▶ _EXERCISE_:
Repeat, please, only the lines from the top of the data down to the line with "random.seed(0), np.random.seed(0), noise.seed_set(1)"; include both of those lines.

▶ _DATASET CONTENT_:
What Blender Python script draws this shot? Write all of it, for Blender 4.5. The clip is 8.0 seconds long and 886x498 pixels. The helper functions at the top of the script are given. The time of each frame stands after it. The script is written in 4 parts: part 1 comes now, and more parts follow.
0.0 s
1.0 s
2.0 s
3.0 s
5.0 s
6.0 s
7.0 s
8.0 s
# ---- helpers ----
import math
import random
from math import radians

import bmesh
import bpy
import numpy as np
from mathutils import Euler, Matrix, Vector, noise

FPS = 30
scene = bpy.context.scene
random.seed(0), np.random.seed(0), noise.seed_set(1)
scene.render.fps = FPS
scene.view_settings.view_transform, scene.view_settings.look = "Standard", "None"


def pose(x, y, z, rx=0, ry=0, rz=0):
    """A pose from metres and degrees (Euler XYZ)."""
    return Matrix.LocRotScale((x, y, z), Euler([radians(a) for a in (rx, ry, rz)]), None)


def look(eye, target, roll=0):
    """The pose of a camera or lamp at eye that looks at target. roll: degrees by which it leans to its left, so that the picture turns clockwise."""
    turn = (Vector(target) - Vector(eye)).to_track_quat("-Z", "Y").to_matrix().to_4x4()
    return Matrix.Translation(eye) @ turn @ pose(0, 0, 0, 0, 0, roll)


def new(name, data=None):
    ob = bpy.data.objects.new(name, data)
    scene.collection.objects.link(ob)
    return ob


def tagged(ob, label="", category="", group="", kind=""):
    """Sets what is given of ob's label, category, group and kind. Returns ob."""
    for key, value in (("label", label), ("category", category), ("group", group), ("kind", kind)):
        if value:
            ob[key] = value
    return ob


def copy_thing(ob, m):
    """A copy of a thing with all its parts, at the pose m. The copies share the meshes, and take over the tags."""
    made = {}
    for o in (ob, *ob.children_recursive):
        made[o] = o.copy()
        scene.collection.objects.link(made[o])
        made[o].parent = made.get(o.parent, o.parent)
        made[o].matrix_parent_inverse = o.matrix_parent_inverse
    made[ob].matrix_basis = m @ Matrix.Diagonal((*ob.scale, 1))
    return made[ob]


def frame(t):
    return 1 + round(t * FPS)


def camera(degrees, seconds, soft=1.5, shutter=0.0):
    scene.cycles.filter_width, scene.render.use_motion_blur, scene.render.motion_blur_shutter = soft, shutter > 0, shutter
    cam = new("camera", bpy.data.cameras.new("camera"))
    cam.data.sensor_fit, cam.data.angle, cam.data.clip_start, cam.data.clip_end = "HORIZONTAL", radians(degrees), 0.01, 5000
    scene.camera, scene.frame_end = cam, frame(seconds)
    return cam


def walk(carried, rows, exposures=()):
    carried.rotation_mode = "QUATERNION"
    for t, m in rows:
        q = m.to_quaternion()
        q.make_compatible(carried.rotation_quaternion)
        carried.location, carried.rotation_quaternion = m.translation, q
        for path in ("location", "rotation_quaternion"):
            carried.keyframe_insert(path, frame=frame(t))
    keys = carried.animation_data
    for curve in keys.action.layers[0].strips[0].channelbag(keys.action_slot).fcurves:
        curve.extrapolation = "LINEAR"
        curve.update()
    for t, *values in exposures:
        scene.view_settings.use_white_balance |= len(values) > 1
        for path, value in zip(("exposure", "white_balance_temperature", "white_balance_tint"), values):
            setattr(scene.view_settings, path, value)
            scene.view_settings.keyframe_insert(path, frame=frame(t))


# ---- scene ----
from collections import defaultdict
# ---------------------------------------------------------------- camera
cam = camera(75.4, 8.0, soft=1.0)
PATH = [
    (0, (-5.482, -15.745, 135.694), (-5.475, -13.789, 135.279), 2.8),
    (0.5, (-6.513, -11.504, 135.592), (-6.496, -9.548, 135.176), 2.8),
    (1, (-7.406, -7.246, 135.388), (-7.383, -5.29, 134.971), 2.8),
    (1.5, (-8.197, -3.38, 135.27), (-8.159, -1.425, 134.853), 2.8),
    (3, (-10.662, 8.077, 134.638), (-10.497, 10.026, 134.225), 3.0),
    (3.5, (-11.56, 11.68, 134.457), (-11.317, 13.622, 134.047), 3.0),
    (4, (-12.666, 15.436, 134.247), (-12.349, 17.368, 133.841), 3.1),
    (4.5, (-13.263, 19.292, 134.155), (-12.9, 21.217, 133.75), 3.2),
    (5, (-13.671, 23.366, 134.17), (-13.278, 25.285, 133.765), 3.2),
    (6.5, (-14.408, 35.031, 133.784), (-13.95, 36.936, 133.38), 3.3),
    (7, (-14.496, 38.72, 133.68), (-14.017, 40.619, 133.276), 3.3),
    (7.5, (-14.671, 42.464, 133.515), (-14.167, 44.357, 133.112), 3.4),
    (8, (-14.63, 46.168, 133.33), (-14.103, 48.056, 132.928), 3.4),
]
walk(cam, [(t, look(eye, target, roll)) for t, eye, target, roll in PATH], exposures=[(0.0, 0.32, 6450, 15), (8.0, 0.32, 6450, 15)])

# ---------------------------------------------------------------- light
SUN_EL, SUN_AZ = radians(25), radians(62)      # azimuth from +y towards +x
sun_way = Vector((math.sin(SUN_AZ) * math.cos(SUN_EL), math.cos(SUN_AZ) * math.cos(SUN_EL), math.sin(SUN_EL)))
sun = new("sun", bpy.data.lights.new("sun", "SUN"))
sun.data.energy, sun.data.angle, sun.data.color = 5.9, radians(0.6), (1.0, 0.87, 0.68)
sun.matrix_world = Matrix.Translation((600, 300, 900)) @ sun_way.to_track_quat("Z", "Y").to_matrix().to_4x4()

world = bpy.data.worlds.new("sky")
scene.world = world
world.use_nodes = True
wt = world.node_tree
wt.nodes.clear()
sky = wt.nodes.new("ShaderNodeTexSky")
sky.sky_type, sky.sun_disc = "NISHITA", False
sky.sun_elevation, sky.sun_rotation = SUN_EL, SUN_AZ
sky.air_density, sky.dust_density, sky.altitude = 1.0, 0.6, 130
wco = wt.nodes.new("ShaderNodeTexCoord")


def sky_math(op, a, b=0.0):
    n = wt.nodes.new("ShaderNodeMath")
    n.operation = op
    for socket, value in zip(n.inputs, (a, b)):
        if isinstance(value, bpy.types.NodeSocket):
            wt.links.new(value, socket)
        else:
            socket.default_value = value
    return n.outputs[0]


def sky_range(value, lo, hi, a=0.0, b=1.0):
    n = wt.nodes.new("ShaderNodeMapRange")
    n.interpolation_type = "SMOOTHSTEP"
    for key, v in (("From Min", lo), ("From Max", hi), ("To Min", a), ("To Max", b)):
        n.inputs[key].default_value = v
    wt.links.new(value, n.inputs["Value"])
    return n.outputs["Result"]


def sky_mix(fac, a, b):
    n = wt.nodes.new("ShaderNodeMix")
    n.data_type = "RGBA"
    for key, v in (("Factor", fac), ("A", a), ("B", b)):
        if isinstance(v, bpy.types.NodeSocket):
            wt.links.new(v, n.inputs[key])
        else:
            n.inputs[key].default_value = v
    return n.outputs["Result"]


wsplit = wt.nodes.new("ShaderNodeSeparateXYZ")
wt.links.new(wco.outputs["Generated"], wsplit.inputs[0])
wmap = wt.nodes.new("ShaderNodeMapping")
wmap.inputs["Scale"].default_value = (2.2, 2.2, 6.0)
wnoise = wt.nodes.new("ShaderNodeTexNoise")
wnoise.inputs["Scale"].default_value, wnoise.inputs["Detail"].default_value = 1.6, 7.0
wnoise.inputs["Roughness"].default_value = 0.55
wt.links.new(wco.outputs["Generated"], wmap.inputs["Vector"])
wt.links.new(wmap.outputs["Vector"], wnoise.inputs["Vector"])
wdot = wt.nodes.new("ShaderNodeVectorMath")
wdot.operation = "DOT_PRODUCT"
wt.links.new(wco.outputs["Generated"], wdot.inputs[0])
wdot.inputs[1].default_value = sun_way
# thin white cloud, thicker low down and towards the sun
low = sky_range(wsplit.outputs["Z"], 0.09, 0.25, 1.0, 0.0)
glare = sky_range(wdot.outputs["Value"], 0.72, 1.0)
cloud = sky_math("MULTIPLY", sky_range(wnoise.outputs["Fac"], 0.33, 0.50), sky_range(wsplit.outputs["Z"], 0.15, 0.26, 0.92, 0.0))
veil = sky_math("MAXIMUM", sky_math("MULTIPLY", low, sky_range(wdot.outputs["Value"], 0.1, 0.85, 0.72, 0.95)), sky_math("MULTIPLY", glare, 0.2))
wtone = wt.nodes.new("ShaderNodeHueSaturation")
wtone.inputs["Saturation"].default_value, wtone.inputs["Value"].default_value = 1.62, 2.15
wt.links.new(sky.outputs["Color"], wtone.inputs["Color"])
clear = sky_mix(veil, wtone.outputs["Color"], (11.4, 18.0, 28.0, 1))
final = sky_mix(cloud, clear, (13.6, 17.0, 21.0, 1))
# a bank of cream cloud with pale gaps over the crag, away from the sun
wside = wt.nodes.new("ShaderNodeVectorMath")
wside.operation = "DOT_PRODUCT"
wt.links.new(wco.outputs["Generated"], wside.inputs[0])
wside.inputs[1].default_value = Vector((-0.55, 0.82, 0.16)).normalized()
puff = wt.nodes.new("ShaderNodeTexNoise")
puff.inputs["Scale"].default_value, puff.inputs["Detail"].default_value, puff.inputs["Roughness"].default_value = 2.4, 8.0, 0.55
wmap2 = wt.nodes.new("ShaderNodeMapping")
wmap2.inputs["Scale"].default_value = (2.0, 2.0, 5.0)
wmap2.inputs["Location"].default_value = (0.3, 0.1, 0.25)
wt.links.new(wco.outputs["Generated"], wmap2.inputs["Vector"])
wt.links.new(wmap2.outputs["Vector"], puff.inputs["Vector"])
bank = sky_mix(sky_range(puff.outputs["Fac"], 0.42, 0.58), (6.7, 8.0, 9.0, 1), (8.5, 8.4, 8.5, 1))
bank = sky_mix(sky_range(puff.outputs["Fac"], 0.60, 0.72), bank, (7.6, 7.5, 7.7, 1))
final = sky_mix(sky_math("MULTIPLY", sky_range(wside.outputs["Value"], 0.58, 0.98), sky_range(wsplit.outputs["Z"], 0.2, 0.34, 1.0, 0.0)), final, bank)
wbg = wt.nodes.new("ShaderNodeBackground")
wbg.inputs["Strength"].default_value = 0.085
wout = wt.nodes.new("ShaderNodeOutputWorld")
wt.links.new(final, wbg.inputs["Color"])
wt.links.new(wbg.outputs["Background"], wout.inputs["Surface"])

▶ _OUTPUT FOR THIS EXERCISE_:
What Blender Python script draws this shot? Write all of it, for Blender 4.5. The clip is 8.0 seconds long and 886x498 pixels. The helper functions at the top of the script are given. The time of each frame stands after it. The script is written in 4 parts: part 1 comes now, and more parts follow.
0.0 s
1.0 s
2.0 s
3.0 s
5.0 s
6.0 s
7.0 s
8.0 s
# ---- helpers ----
import math
import random
from math import radians

import bmesh
import bpy
import numpy as np
from mathutils import Euler, Matrix, Vector, noise

FPS = 30
scene = bpy.context.scene
random.seed(0), np.random.seed(0), noise.seed_set(1)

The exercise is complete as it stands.